1. 01.04.1974 tarih 1/2 sayılı İçtihadı Birleştirme Kararı; 4721 sayılı Türk Medeni Kanunu'nun 706 ncı; 6098 sayılı Türk Borçlar Kanunu'nun 237 nci ve Tapu Kanunu'nun 26 ncı maddeleri.

2. 6100 sayılı Hukuk Muhakemeleri Kanunu'nun 341/2 inci, 346 ncı ve 352/1 nci maddeleri.

3. Değerlendirme

1. Bölge Adliye Mahkemelerinin nihai kararlarının bozulması 6100 sayılı Kanun'un 371 inci maddesinde yer alan sebeplerden birinin varlığı hâlinde mümkündür.

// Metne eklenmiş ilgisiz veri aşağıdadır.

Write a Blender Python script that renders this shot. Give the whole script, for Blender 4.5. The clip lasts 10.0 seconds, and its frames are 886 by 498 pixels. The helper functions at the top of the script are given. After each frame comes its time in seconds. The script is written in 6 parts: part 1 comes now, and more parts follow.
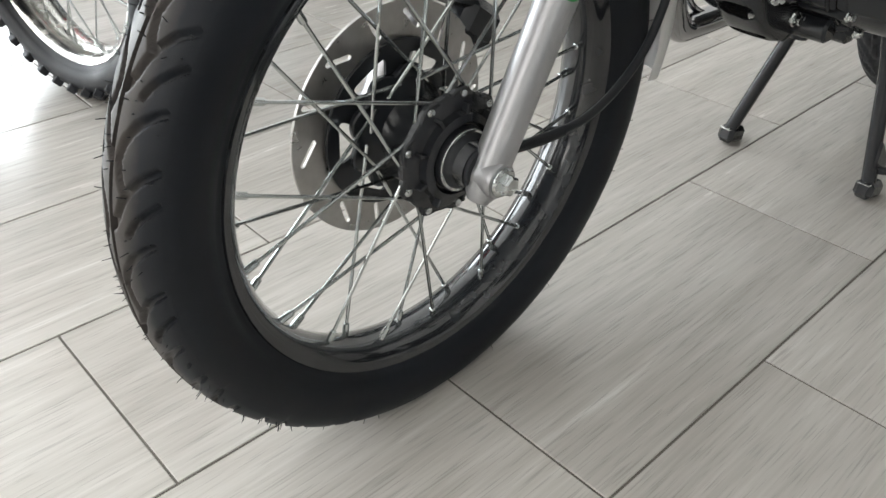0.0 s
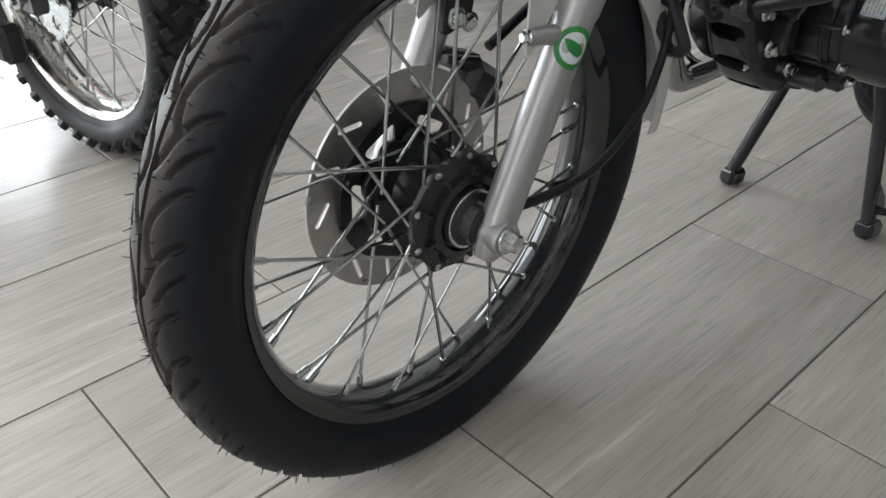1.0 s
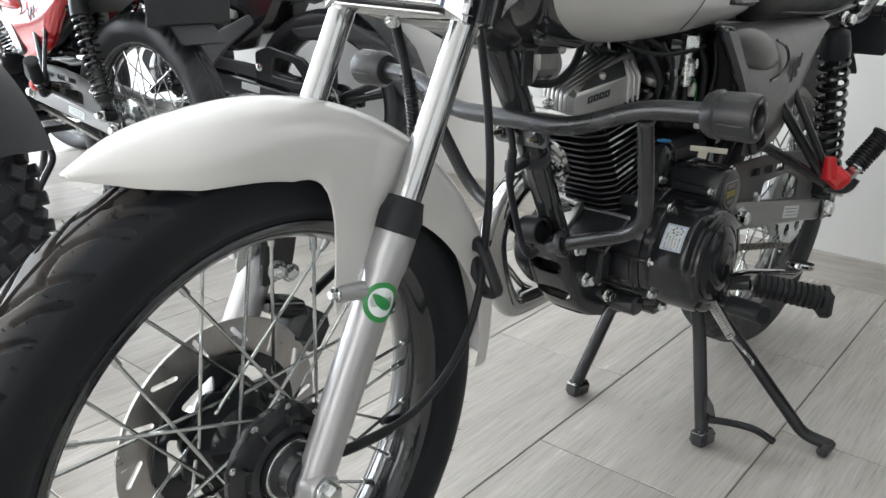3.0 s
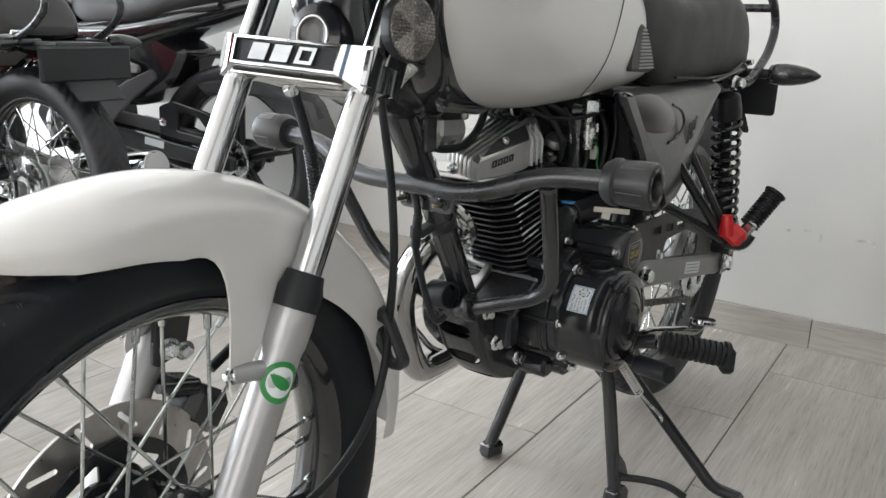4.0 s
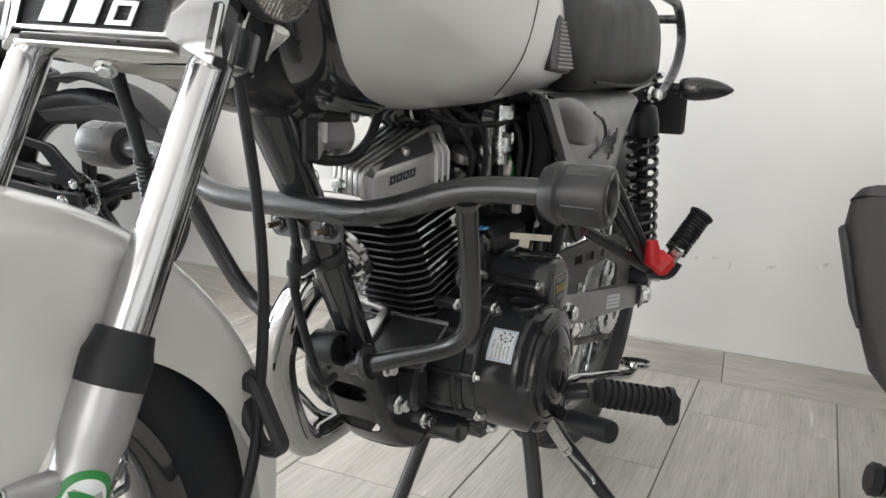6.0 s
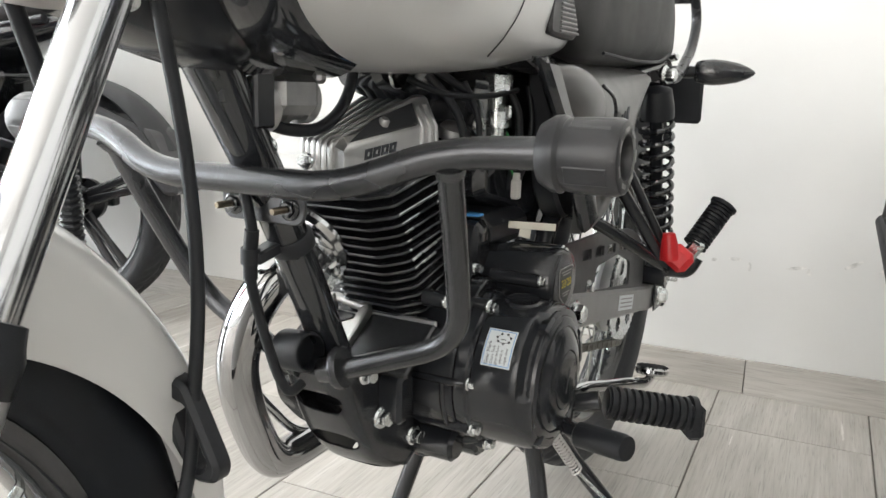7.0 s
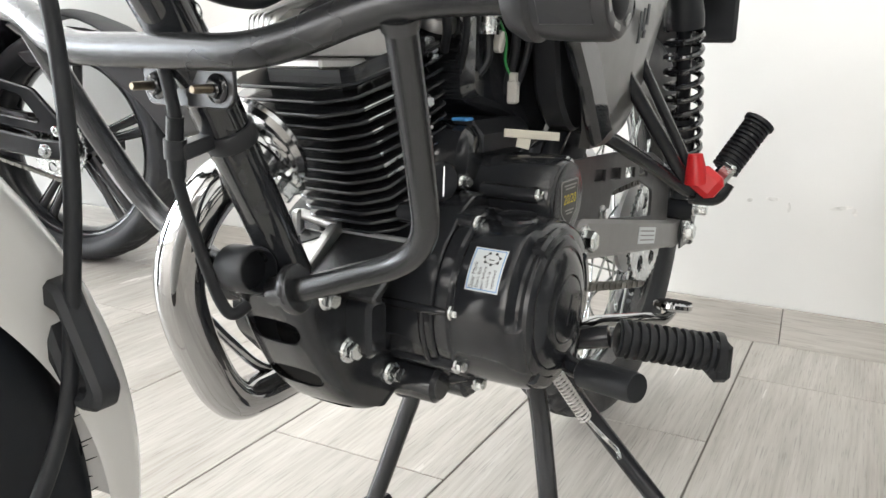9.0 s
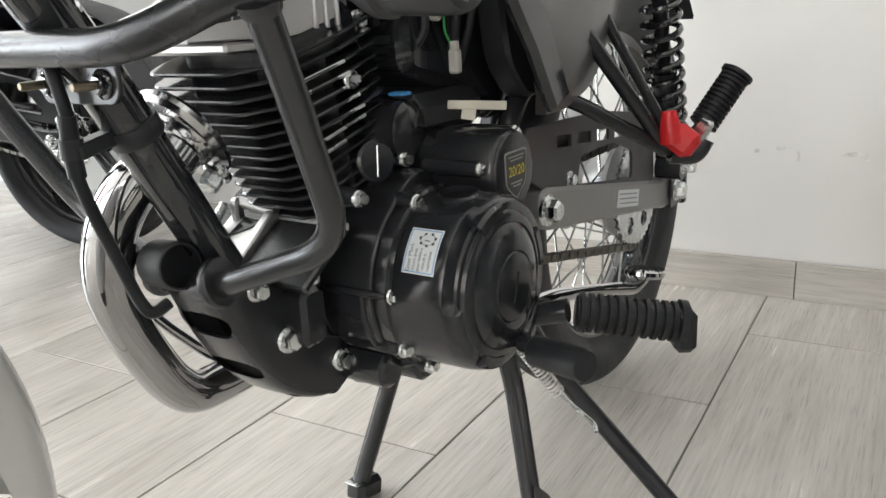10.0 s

2. Temyizen incelenen karar, tarafların karşılıklı iddia ve savunmalarına, dayandıkları belgelere, uyuşmazlığa uygulanması gereken hukuk kuralları ile hukuki ilişkinin nitelendirilmesine, dava şartlarına, yargılama kuralları ile kararda belirtilen gerekçelere göre usul ve kanuna uygun olup davalı vekili tarafından temyiz dilekçesinde ileri sürülen nedenler kararın bozulmasını gerektirecek nitelikte görülmemiştir.

VI. KARAR

Açıklanan sebeplerle;

Davalı vekilinin temyiz itirazının reddi ile Bölge Adliye Mahkemesi kararının 6100 sayılı Kanun'un 370 inci maddesinin birinci fıkrası uyarınca ONANMASINA,

Aşağıda yazılı 2.107,80 TL temyiz başvuru harcı ile 427,60 TL onama harcının temyiz eden davalıdan alınmasına,

Dosyanın İlk Derece Mahkemesine, kararın bir örneğinin Bölge Adliye Mahkemesine gönderilmesine,

29.04.2024 tarihinde kesin olmak üzere oy birliğiyle karar verildi.